John Owning@@johnowningCorrespondent IMay 1, 2015

Connecticut defensive back Byron Jones poses for photos with NFL commissioner Roger Goodell after being selected by the Dallas Cowboys as the 27th pick in the first round of the 2015 NFL Draft,  Thursday, April 30, 2015, in Chicago. (AP Photo/Charles Rex Arbogast)
Charles Rex Arbogast/Associated Press

Most Cowboys fans probably know Connecticut's Byron Jones from his record-breaking 12'3" broad jump at the NFL Scouting Combine. To put it simply, Jones has freakish athleticism, and he put together one of the best performances at the combine—and at his pro day—out of any prospect in recent years. 

To see how freakishly athletic Jones is, take a look at this spider graph comparing him with each cornerback drafted since 1999, via Mockdraftable.com:

Mockdraftable.com

If you can't tell, that's really good. However, some skeptics may be worried that Jones is just another player who was overdrafted because of his workout numbers. Jones is not a workout warrior. He is truly a great football player first and a fantastic athlete second. 
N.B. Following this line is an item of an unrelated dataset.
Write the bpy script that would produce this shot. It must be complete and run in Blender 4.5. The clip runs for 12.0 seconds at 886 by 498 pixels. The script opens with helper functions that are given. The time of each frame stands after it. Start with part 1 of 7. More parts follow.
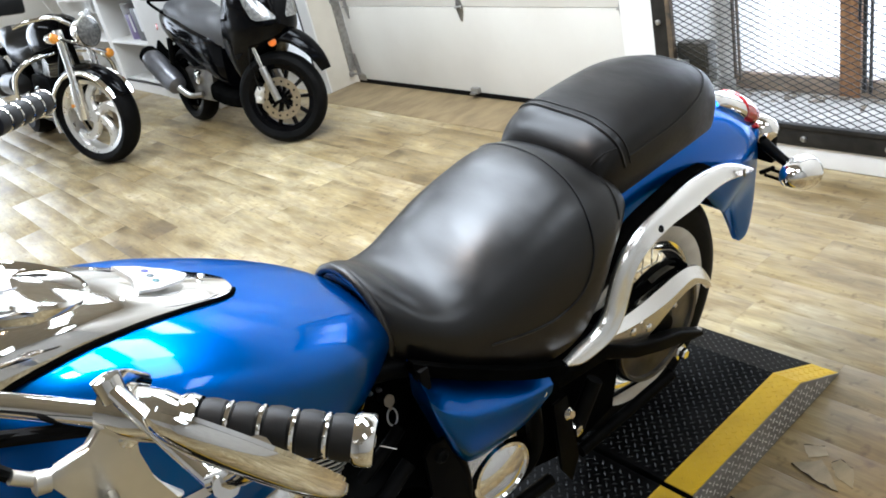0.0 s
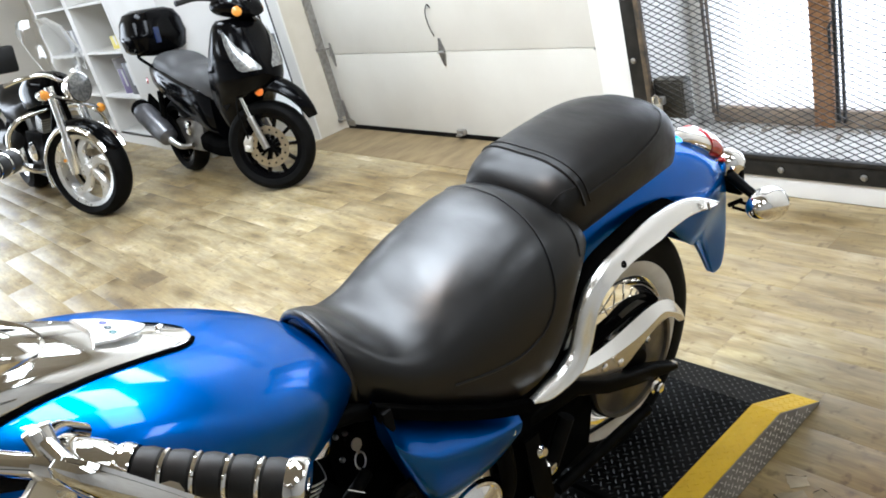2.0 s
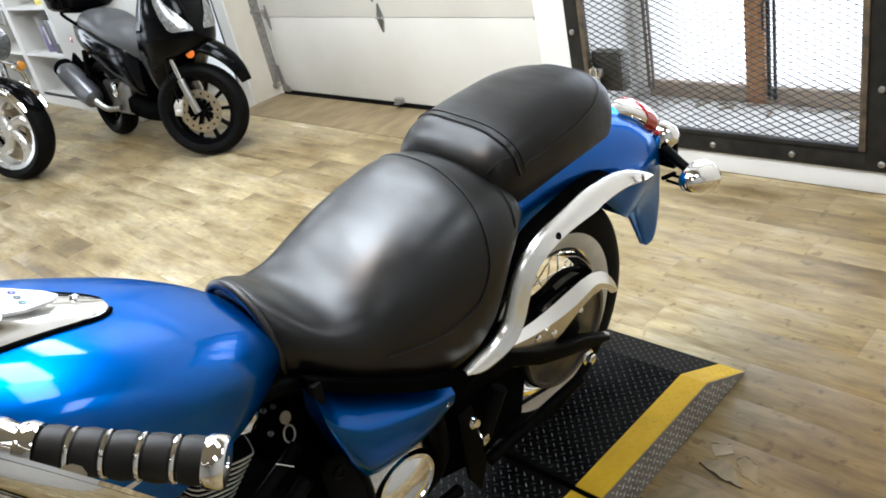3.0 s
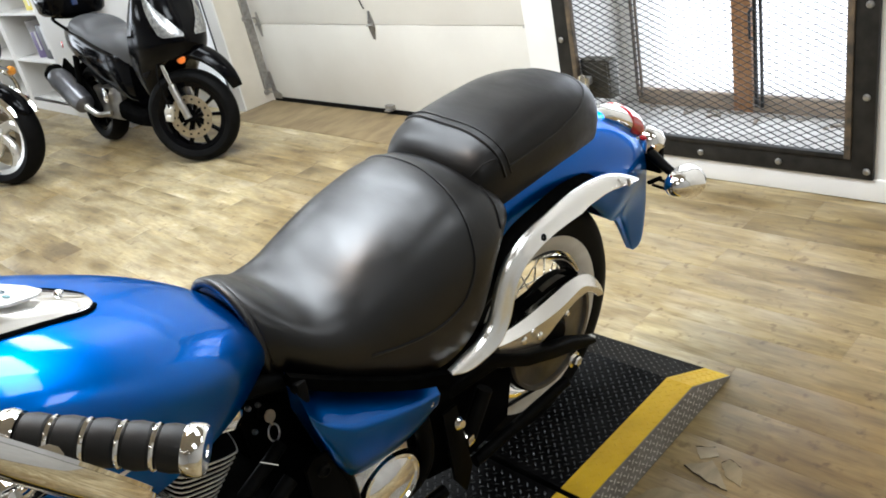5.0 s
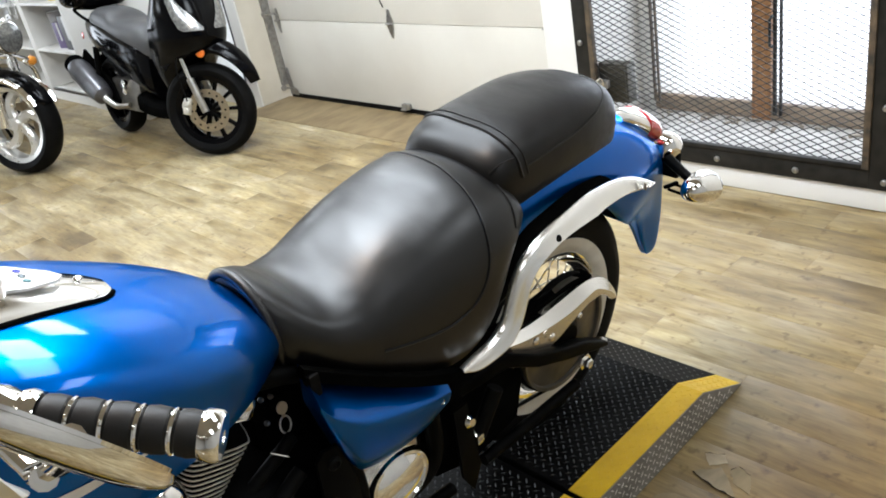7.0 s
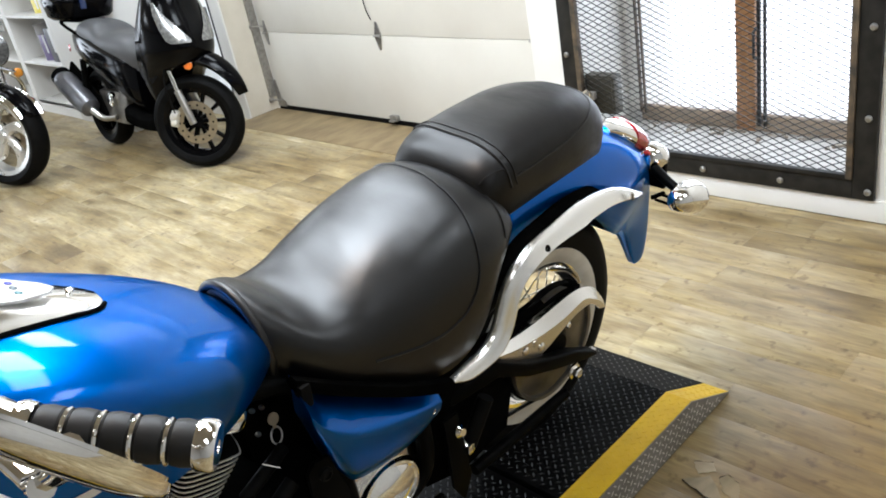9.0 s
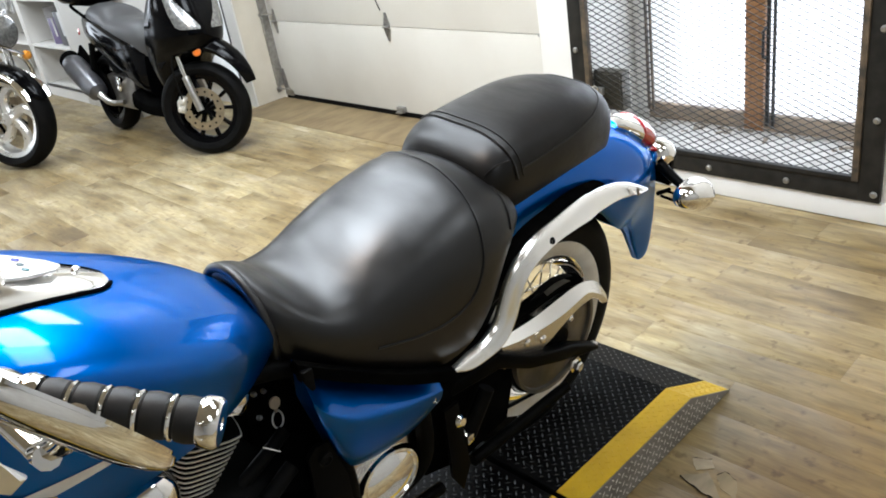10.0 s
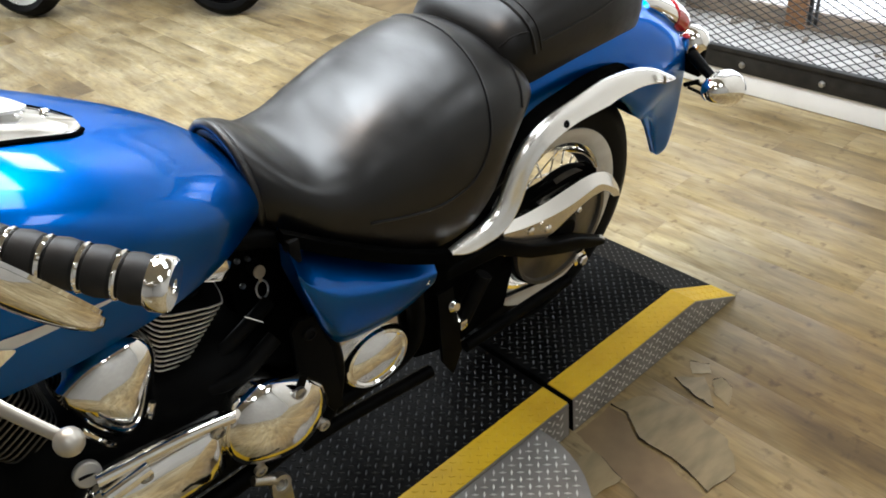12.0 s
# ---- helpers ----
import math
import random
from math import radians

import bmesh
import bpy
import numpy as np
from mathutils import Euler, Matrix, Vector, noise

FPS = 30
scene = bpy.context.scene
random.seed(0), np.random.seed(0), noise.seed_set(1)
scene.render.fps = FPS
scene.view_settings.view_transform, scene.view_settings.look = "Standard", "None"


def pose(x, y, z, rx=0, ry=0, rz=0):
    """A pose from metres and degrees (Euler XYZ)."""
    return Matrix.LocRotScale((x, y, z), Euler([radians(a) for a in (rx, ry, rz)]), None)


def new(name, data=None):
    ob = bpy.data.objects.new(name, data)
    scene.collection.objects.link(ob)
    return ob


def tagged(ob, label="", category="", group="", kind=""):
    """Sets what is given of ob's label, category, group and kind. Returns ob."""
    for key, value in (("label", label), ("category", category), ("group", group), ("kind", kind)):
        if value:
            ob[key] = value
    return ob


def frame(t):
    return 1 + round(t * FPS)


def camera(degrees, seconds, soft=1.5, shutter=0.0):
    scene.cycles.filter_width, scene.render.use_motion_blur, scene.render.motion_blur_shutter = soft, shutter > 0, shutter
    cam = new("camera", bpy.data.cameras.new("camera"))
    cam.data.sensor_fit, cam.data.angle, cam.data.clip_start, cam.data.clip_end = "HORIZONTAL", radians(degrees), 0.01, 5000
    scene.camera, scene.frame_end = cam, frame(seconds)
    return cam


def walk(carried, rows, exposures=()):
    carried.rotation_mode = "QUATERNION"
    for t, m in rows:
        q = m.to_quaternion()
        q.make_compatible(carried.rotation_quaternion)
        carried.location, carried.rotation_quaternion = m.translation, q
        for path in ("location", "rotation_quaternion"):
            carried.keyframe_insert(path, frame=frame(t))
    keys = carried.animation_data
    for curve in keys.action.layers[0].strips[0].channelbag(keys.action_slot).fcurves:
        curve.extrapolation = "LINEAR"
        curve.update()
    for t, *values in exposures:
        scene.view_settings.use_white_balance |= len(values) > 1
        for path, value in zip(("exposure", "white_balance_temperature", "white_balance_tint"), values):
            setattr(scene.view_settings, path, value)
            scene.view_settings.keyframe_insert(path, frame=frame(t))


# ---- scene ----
# World: the blue motorcycle stands along x, its rear axle at x = 0, its nose towards -x, its right side towards +y.
cam = camera(57.1, 12.0, soft=1.8)
PATH = [
    (0, -1.1766, -1.0559, 1.5207, 62.467, 12.464, -41.187),
    (0.2, -1.1551, -1.0483, 1.5199, 62.107, 11.287, -43.593),
    (0.5, -1.1406, -1.0688, 1.5189, 62.826, 11.428, -45.247),
    (1, -1.1343, -1.0934, 1.5158, 63.180, 11.687, -46.271),
    (1.5, -1.1416, -1.1056, 1.5020, 62.909, 12.389, -45.153),
    (1.7, -1.1390, -1.1113, 1.5073, 62.744, 12.822, -44.112),
    (2, -1.1367, -1.1167, 1.5166, 65.156, 14.198, -41.916),
    (2.5, -1.1223, -1.1179, 1.5105, 63.563, 13.181, -43.772),
    (3, -1.1161, -1.1012, 1.5026, 62.214, 11.749, -45.678),
    (3.5, -1.1161, -1.1023, 1.4987, 62.259, 12.110, -46.228),
    (5.5, -1.1232, -1.1219, 1.4892, 63.166, 10.956, -45.623),
    (6, -1.1253, -1.1225, 1.4961, 63.616, 11.199, -44.717),
    (6.5, -1.1282, -1.1167, 1.4934, 63.692, 10.923, -44.645),
    (7, -1.1311, -1.1169, 1.4885, 63.120, 10.181, -44.639),
    (7.2, -1.1282, -1.1179, 1.4873, 62.893, 10.213, -45.283),
    (8.8, -1.1403, -1.1141, 1.4866, 63.380, 10.263, -44.695),
    (9, -1.1402, -1.1213, 1.4926, 63.744, 10.032, -45.538),
    (9.5, -1.1457, -1.1264, 1.4904, 63.906, 9.182, -45.186),
    (10, -1.1477, -1.1234, 1.4870, 63.467, 8.842, -44.688),
    (10.5, -1.1402, -1.1238, 1.4782, 62.341, 9.379, -46.119),
    (11, -1.1434, -1.1258, 1.4745, 61.037, 10.479, -48.957),
    (11.2, -1.1773, -1.1181, 1.4855, 60.747, 10.103, -46.871),
    (11.5, -1.2116, -1.0944, 1.4648, 57.207, 7.872, -45.746),
    (11.7, -1.1903, -1.1007, 1.4313, 55.138, 7.352, -46.279),
    (12, -1.0899, -1.0851, 1.4275, 55.936, 5.633, -41.694),
]
EXPO = -0.09
walk(cam, [(t, pose(*row)) for t, *row in PATH], [(0.0, EXPO + 0.06, 5760, 10), (2.0, EXPO + 0.03, 5850, 10), (5.5, EXPO, 6050, 10), (9.0, EXPO, 5940, 10), (12.0, EXPO - 0.08, 6130, 10)])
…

Jones is an extremely intelligent player who understands how to diagnose and match complex route combinations. When he plays off, Jones is a spatially aware player who knows how to pattern-match and read through his progressions. 

When he plays up in man, Jones does a great job of getting his hands on the receiver and disrupting the stem of his route right off the line of scrimmage. What is really impressive about Jones is that he is extremely patient at the line of scrimmage and in his backpedal, which is where most young cornerbacks struggle most. 

Furthermore, Jones' freakish athleticism enhances his best traits and allows him to do things that not many other cornerbacks can do. 

On the rare occasion that he was beaten off the line of scrimmage in college, Jones' speed and foot quickness allowed him to quickly recover and get in perfect trail position on the receiver's back hip.

Moreover, Jones' explosiveness allows him to quickly get out of his backpedal and accelerate forward against comeback and hitch routes.

Another area where Jones' athleticism translates well is when he has to jump and contest passes at the catch point. Jones' vertical allows him to play "above the rim" and contest catches that most cornerbacks would never sniff at. 

Another great aspect of Jones' game is that he has the versatility and position flexibility to play safety, as he was a two-year starter at the position with Connecticut. If the Cowboys don't cut Brandon Carr, this could be a very realistic possibility, as it would finally give Dallas a safety who has the athleticism, intelligence and instincts to thrive in the deep middle.

In fact, Jason Garrett has already mentioned the possibility of Jones playing at free safety, per the Dallas Morning News' Rainer Sabin.

Even though a fantastic pass-rusher in Randy Gregory was still on the board, it was extremely difficult to pass up Jones, a player who fits this defense and checks all the boxes. 

The fact that the Cowboys had multiple players on their board with first-round grades at No. 27 was a fantastic problem to have. There was no wrong choice between Jones and Gregory, and the defensive back will step right in and make a huge impact for the Cowboys. 

There is always a learning curve for rookies entering the NFL, but luckily for Jones, he will go toe to toe with one of the best receivers in the game, Dez Bryant, every day in practice, which should be a huge help in getting him acclimated to the NFL. 

Jones was a fantastic pick, and he and the Cowboys will prosper for years to come because of it.